Garrafas de óleo boiando vazias

Não sei para onde vou, mas sei que estou a ir. Todos os dias mais perto, mas ainda sem avistar o meu destino. Os dias são agora mais curtos. Mas isso não trava que eu esteja cada vez mais morto. E ainda não cheguei a algures.
As vagas são altas. Por vezes ouço garrafas de óleo boiando vazias. Mas nem mesmo o gerúndio faz com que as consiga encontrar neste cenário de ilusões. As ondas levam-nas de volta à escuridão dos sonhos. E ainda estou em nenhures.
Para onde vai toda esta gente que corre no passeio? Apetece-me seguir cada pessoa com que me cruzo. Entrar no seu mundo e perceber como fizeram para encontrar o caminho. Certamente que haverá um guião. E ainda não cheguei a algures.
As minhas cordas vocais de vez em quando bradem aos céus:"Está aí alguém?". A única resposta continua a ser o borbulhar da espuma do mar. Nem um suspiro de vento para bolinar. Sempre teria alguma coisa com que me entreter. E ainda estou em nenhures.

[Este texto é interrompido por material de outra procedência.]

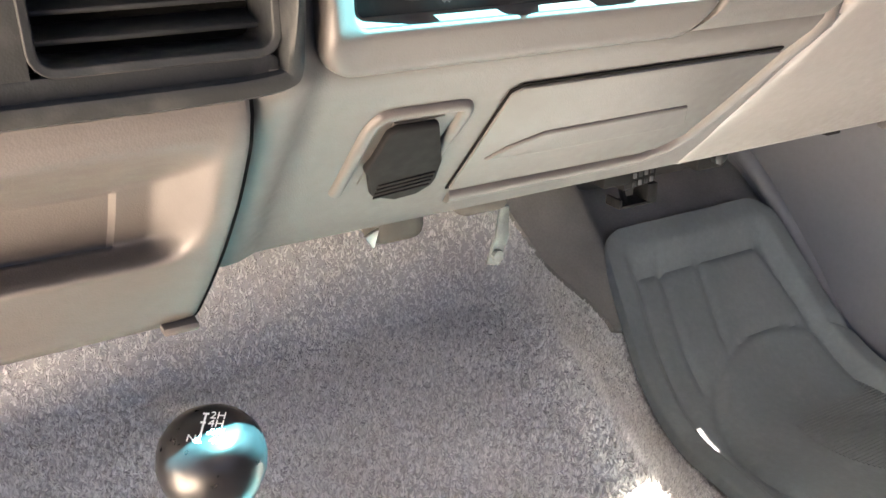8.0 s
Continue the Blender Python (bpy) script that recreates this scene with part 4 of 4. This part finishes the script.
def inward(path, i):
    """The direction from a path's point towards the instruments."""
    t = (Vector(path[min(len(path) - 1, i + 1)]) - Vector(path[max(0, i - 1)])).normalized()
    return Vector((-t.y, t.x))


def finer(path):
    """A path with its stretches halved along a smooth curve."""
    ks = list(range(len(path)))
    xs, zs = [(k, p[0]) for k, p in zip(ks, path)], [(k, p[1]) for k, p in zip(ks, path)]
    return [(bend(k, xs), bend(k, zs)) for k in spread(0, len(path) - 1, 3 * len(path) - 2)]


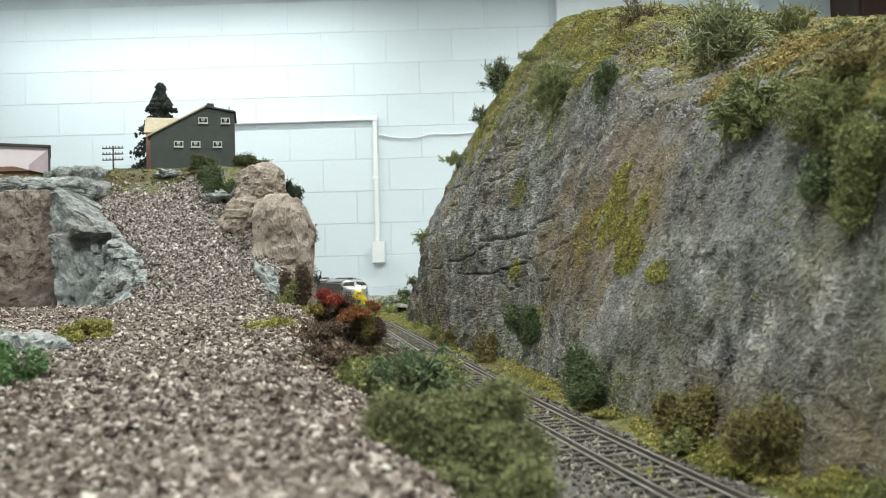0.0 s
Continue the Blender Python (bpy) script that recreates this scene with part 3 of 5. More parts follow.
def outcrop_front(u, x, z):
    base = 0.828 + 0.42 * (z - 0.03)
    talus = 0.770 + (z - 0.03) / 0.74
    y = base + (talus - base) * smooth(0.35, 1.0, u)
    # a shallow alcove with a sharp upper lip, and a shelf above it
    cave = smooth(-0.430 + 0.06 * (0.08 - z), -0.420 + 0.06 * (0.08 - z), x) * smooth(-0.3825, -0.3855, x) * smooth(0.116, 0.108, z)
    crack = np.exp(-((x + 0.3815 - 0.002 * np.sin(z * 160)) / 0.0016) ** 2) * smooth(0.05, 0.07, z) * smooth(0.112, 0.1, z)
    q = np.stack([x + 0.3 * z, y, z], -1)
    return y + 0.028 * cave + 0.007 * crack + 0.012 * smooth(0.112, 0.118, z) * (1 - smooth(0.1, 0.6, u)) - 0.0068 * fluted(q, 5) * smooth(0.0, 0.08, u) * (1 - 0.5 * cave)


relief("rock_outcrop", "blue-grey plaster outcrop with a shallow alcove", "rock", M_BLUEROCK, 190, 210, 0.018, 0.178, lambda z: -0.431 - 0.28 * (z - 0.03), talus_edge, outcrop_front, 21, 0.95)
relief("earth_bank", "rough brown earth bank below a rock ledge", "bank", washed(M_DIRT, [((0.062, 0.048, 0.036), (-0.52, 0.84, 0.035), (0.3, 0.1, 0.04), 0.85)]), 240, 130, 0.018, 0.180, lambda z: 0 * z - 0.78, lambda z: -0.425 - 0.28 * (z - 0.03), lambda u, x, z: 0.862 + 0.34 * (z - 0.03) - 0.02 * smooth(0.08, 0.02, z) - 0.0035 * fluted(np.stack([x, 0 * x, z * 1.6], -1), 15), 41, 0.6)

# ---- loose stone ----


def stones(name, label, x, y, z, sizes, m, base=ICO, flat=0.6):
    v, f = scatter(np.stack([x, y, z], -1), sizes, base, flat)
    ob = put(name, mesh_from(name, v, f), m)
    return tagged(ob, label, "gravel", kind="stuff")


# the flat: finer steps towards the camera so that the cover stays closed
n = 115000
gy_ = 0.085 + 0.755 * rng.uniform(0, 1, n) ** 1.8
half = 0.03 + 0.62 * gy_
gx_ = -half + rng.uniform(0, 1, n) * (half + np.interp(gy_, TY, TX) - 0.03)
d = left_of_track(gx_, gy_)
ok = (d > 0.06 + 0.035 * rng.uniform(0, 1, n)) & (gx_ > -0.62)
gx_, gy_ = gx_[ok], gy_[ok]
size = np.clip(rng.lognormal(0, 0.34, len(gx_)), 0.55, 2.4) * np.interp(gy_, [0.1, 0.35, 0.75], [0.00042, 0.00058, 0.00088])
near = gy_ < 0.3
for pick, base in ((near, CUBE), (~near, OCT)):
    stones("gravel", "loose pinkish-grey crushed stone covering the flat", gx_[pick], gy_[pick], ground_left(gx_[pick], gy_[pick]) + size[pick] * 0.25, size[pick] * (1.0 if base is CUBE else 1.35), M_GRAVEL, base)
# the talus slope
n = 52000
sy = rng.uniform(0.76, 0.985, n)
sx = rng.uniform(-0.43, -0.15, n)
d = left_of_track(sx, sy)
ok = (d > 0.088) & (sx > talus_edge(0.03 + 0.74 * np.clip(sy - 0.775, 0, 0.235)) - 0.004 + 0.008 * rng.uniform(-1, 1, n)) & ((sy < 1.0) | (rng.uniform(0, 1, n) < 0.4))
sx, sy = sx[ok], sy[ok]
size = np.clip(rng.lognormal(math.log(0.00092), 0.33, len(sx)), 0.0007, 0.0026)
stones("gravel", "pinkish-grey talus stones on the slope", sx, sy, ground_left(sx, sy) + size * 0.3, size * 1.25, M_TALUS, OCT)
# ballast
n = 24000
bs = -0.3 + 1.5 * rng.uniform(0, 1, n) ** 1.7
bo = rng.uniform(-0.034, 0.0195, n)
bx, by, bh = on_track(bs)
bz = np.interp(bo, [-0.034, -0.026, -0.02, 0.02, 0.026, 0.036], [-0.012, -0.0075, -0.0029, -0.0029, -0.0046, -0.005])
ok = (np.abs(np.abs(bo) - 0.00865) > 0.0012)
bx, by, bo, bh, bz = bx[ok], by[ok], bo[ok], bh[ok], bz[ok]
size = np.clip(rng.lognormal(math.log(0.00062), 0.34, len(bx)), 0.0003, 0.0013)
stones("ballast", "fine grey ballast between and beside the ties", bx + bo * np.cos(bh), by + bo * np.sin(bh), bz + size * 0.2, size, M_BALLAST, OCT)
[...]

Há muita gente que afirma ter encontrado o seu lugar. Mas ninguém parece disposto a partilhar qual o segredo para trilhar esse caminho. Por que afinal de contas não existe qualquer segredo. A única coisa que realmente aconteceu, foi um prematuro lançar da âncora. Sem terem achado a verdadeira emoção das suas vidas. Como resultado, a ida para a prisão sem passar pela casa da partida. E é este monopólio de fala-baratos que nos tenta convencer a ficar por aqui.
São poucos aqueles que verdadeiramente se encontram. Mas são esses que me estimulam a percorrer o meu caminho. Mesmo que, por vezes, me encontre, algures no meio de nenhures.